While campaigning in Indiana seven months ago, Trump promised to save jobs within the Carrier that were slated to move to Mexico. Last week he announced that he had reached a deal with United Technologies, the factory’s parent company, the would keep 1,100 Indianapolis residents employed.

“Now they’re keeping – actually the number’s over 1,100 people,” Trump told a crowd of Carrier production workers, supervisors, and reporters, “which is so great.”

But Jones says that this number is inflated, that Trump is responsible for saving only 800 jobs, including several nonunion positions and that 550 of the union’s members were losing a job after all. The chief executive of United Technologies backed up Jones’ claim, saying jobs would be lost to automation regardless of Trump’s negotiations.  

"He overreacted, President-elect Trump did," Jones told CNN. "He should have come out and tried to justify his numbers."

For keeping jobs in the US and agreeing to invest $16 million in Carrier’s Indiana operation, parent company United Technologies will receive $7 million in tax credits from Indiana, paid out over a decade. But Jones told The New York Times, that Trump’s negotiations had not stopped another plant from transferring 700 other positions to Mexico.

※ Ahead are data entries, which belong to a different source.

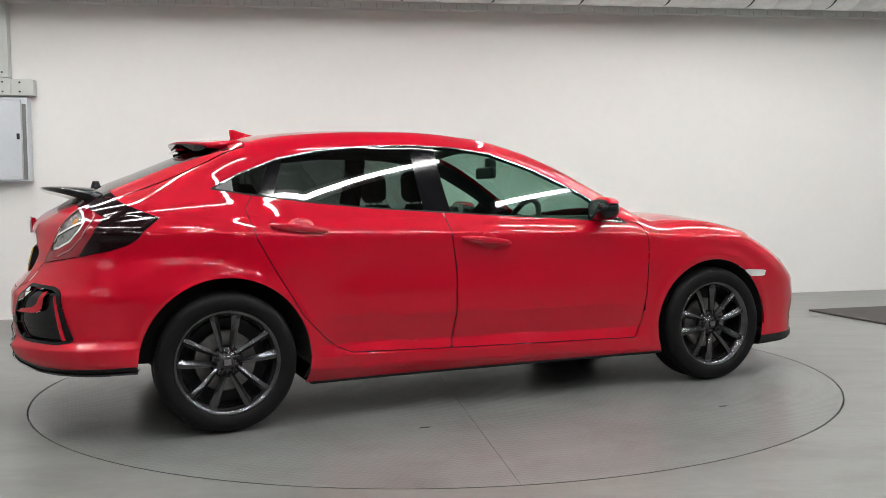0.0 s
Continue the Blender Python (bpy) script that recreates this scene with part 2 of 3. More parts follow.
# perforated cable tray on the wall below the duct
for k in range(5):
    tray = tagged(empty("cable_tray", ROOM @ pose(-4.68 + k * 2.72, 0, 0)), "pale galvanised slotted cable tray on the wall", "cable tray", "cable trays along the wall")
    part("side_rail", box(bmesh.new(), (0, WY - 0.10, 2.975), (2.69, WY - 0.095, 3.03)), M_TRAY, tray)
    part("base", box(bmesh.new(), (0, WY - 0.095, 2.975), (2.69, WY - 0.002, 2.98)), M_TRAY, tray)
    for i in range(17):
        part("slot", box(bmesh.new(), (0.05 + i * 0.16, WY - 0.1025, 2.982), (0.058 + i * 0.16, WY - 0.1, 3.024)), M_TRUNK, tray)

# rubber mat
mm = tagged(mesh_ob("rubber_mat", box(bmesh.new(), (0, -1.2, 0), (1.5, 0, 0.016), 0.004), M_MAT), "flat dark rubber mat lying on the grey floor", "mat")
mm.matrix_basis = pose(3.39, 2.69, 0.001, 0, 0, 11.5)


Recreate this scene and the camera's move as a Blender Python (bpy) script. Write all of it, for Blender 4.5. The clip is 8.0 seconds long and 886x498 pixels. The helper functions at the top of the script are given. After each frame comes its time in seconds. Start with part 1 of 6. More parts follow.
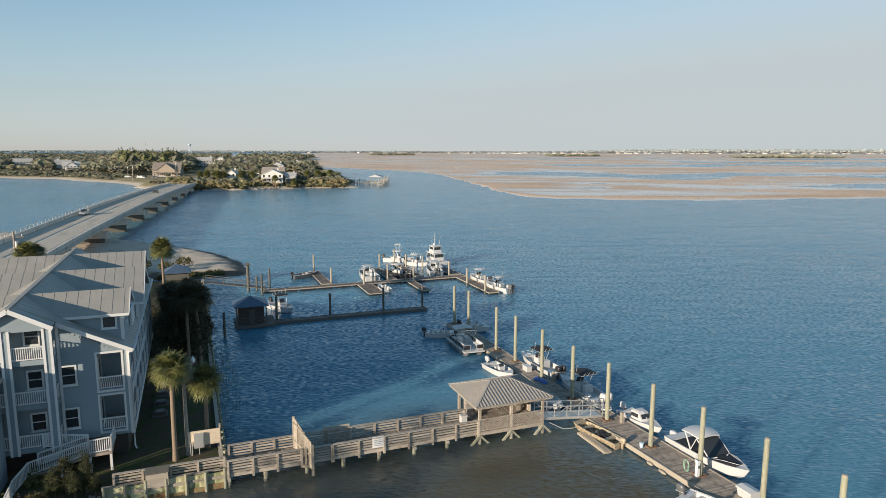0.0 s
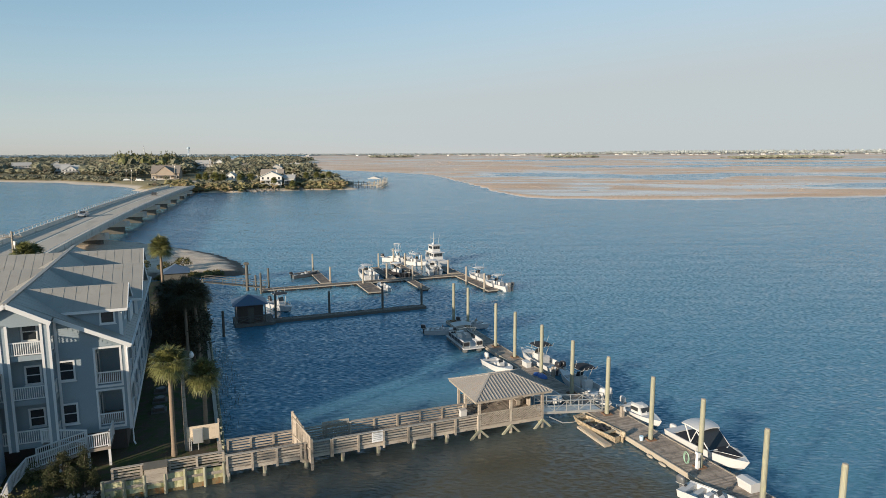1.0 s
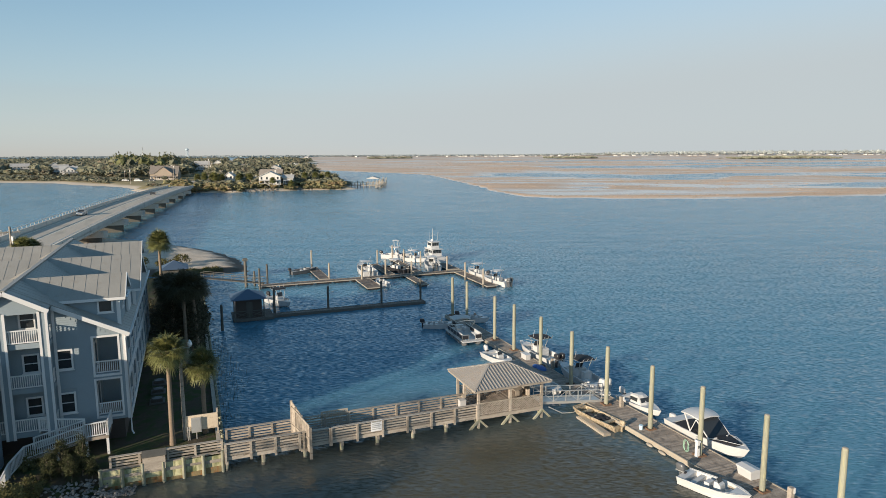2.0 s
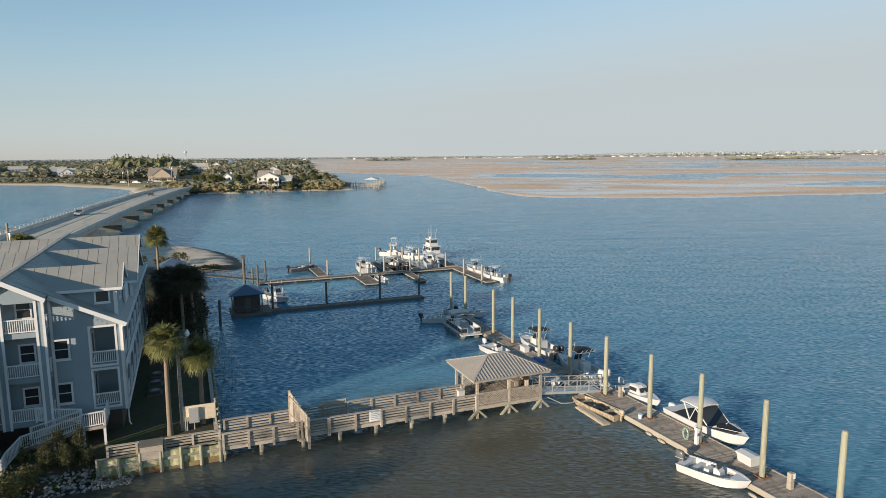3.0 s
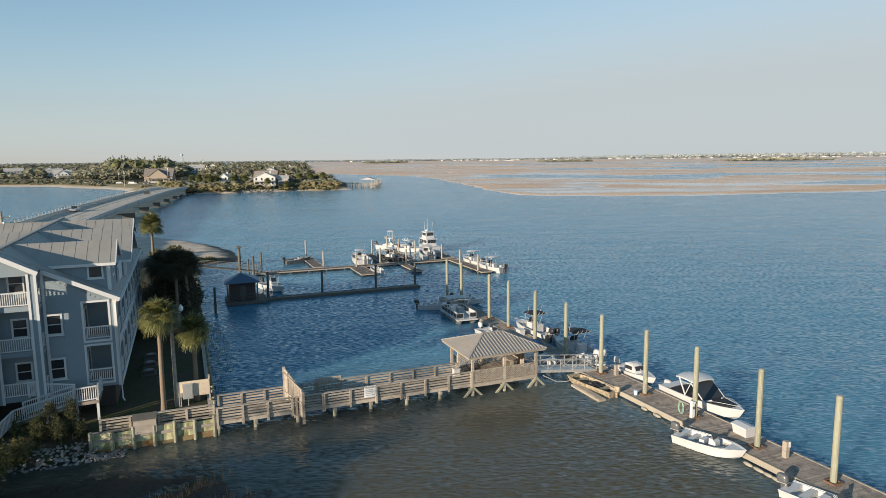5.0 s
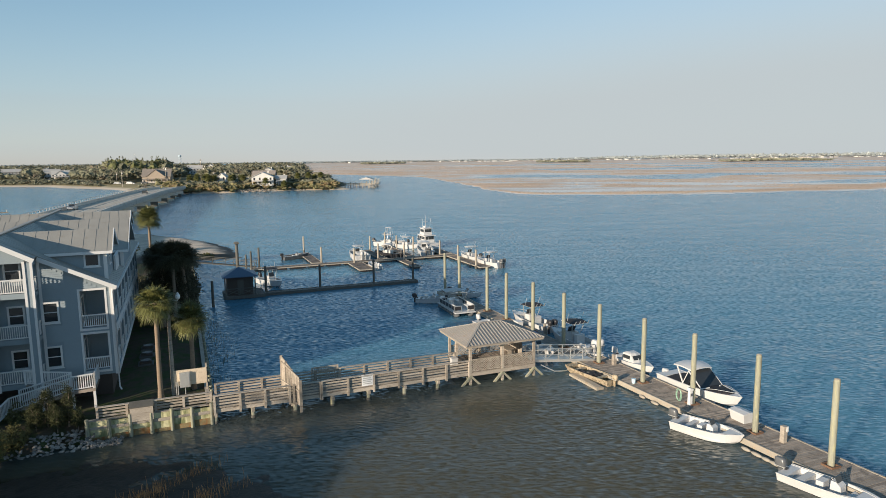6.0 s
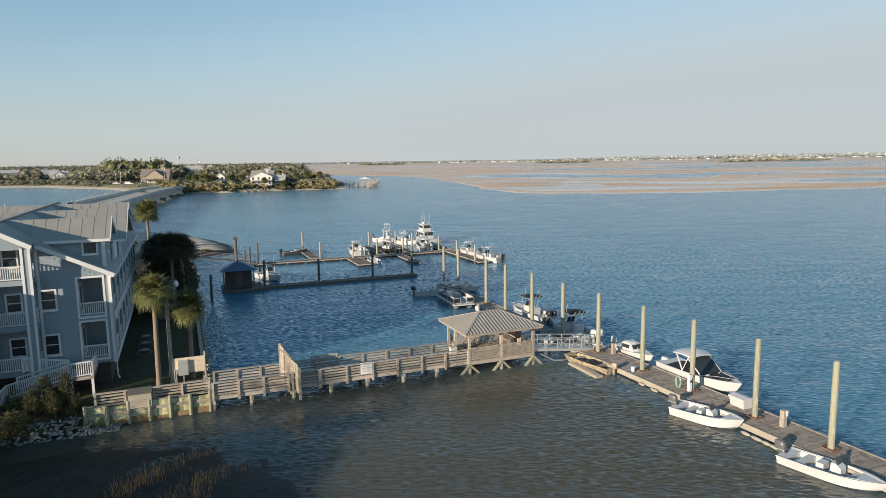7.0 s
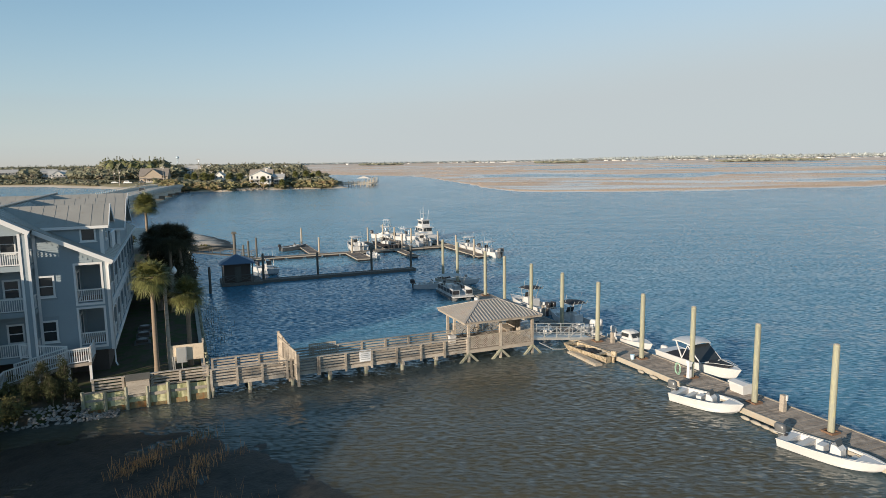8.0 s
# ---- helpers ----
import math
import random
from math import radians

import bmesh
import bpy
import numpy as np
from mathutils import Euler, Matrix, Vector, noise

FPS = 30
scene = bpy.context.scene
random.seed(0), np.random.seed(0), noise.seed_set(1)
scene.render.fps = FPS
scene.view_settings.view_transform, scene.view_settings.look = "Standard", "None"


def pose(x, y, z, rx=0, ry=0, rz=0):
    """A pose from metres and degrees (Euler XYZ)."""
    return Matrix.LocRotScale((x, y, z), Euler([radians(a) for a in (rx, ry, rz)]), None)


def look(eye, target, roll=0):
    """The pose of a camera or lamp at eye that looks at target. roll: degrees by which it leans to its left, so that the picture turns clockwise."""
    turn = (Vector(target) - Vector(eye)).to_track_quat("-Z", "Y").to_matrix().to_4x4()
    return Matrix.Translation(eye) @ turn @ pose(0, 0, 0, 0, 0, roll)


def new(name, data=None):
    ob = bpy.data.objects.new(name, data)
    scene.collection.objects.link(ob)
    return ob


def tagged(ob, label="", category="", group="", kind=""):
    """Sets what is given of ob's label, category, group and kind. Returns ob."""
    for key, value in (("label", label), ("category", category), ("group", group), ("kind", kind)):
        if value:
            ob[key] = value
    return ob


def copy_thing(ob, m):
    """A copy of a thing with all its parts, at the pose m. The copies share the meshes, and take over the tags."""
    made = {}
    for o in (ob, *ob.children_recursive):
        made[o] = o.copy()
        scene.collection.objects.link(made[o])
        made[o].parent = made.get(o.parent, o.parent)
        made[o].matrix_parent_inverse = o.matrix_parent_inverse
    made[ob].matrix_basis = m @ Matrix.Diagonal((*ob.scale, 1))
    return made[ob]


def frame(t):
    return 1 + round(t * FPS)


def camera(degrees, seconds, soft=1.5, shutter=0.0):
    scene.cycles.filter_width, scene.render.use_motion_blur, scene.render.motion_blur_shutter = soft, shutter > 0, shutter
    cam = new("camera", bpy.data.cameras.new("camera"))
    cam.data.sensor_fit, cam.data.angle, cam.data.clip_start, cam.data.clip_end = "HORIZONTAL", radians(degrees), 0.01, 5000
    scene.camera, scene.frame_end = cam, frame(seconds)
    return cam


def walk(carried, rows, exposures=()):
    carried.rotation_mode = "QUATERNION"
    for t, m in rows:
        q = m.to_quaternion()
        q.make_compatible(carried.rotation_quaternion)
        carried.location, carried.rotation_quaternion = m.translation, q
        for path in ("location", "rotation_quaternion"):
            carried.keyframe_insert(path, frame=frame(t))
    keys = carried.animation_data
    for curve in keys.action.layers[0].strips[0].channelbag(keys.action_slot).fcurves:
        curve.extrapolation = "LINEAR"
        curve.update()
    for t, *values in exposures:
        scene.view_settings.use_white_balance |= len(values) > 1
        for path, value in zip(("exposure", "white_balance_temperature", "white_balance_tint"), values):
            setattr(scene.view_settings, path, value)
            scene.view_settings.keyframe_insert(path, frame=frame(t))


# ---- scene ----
cam = camera(68.4, 8.0, 0.7)
PATH = [
    (0, (0.037, -0.157, 23.602), (0.034, 1.819, 23.298), 0.1),
    (0.5, (0.070, -0.165, 23.293), (0.068, 1.812, 22.992), -0),
    (1, (0.096, -0.201, 22.934), (0.095, 1.777, 22.637), -0.2),
    (1.5, (0.093, -0.239, 22.469), (0.094, 1.739, 22.174), -0.2),
    (3, (0.152, -0.269, 20.994), (0.158, 1.710, 20.707), -0.5),
    (3.5, (0.210, -0.329, 20.500), (0.219, 1.651, 20.216), -0.5),
    (4, (0.263, -0.379, 19.984), (0.273, 1.601, 19.702), -0.6),
    (4.5, (0.293, -0.429, 19.445), (0.305, 1.551, 19.165), -0.6),
    (6, (0.366, -0.560, 17.965), (0.386, 1.421, 17.690), -0.7),
    (6.5, (0.399, -0.602, 17.459), (0.420, 1.379, 17.186), -0.7),
    (7, (0.366, -0.615, 16.967), (0.389, 1.366, 16.695), -0.8),
    (7.5, (0.366, -0.619, 16.466), (0.391, 1.363, 16.195), -0.8),
    (8, (0.352, -0.645, 15.963), (0.378, 1.336, 15.693), -0.8),
]
EXPOSURE, KELVIN = 0.90, 5570
walk(cam, [(t, look(eye, target, roll)) for t, eye, target, roll in PATH],
     exposures=[(0.0, EXPOSURE, KELVIN, 10), (8.0, EXPOSURE, KELVIN, 10)])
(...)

At an April rally, Trump promised to keep manufacturing jobs from going overseas, saying “They're going to call me and they are going to say 'Mr. President, Carrier has decided to stay in Indiana. One hundred percent – that's what is going to happen.”

But when Trump announced how many jobs were being saved to Carrier workers, he did not remember this particular promise, saying that it was aimed at all manufacturing companies, not Carrier specifically.

T.J. Bray, one of the workers who will keep his job, told The Washington Post, he was confused by the whole announcement.  “[Trump] was like, ‘I wasn’t talking about Carrier,’” Bray said, but “[he] made this whole campaign about Carrier, and we're still losing a lot of jobs.”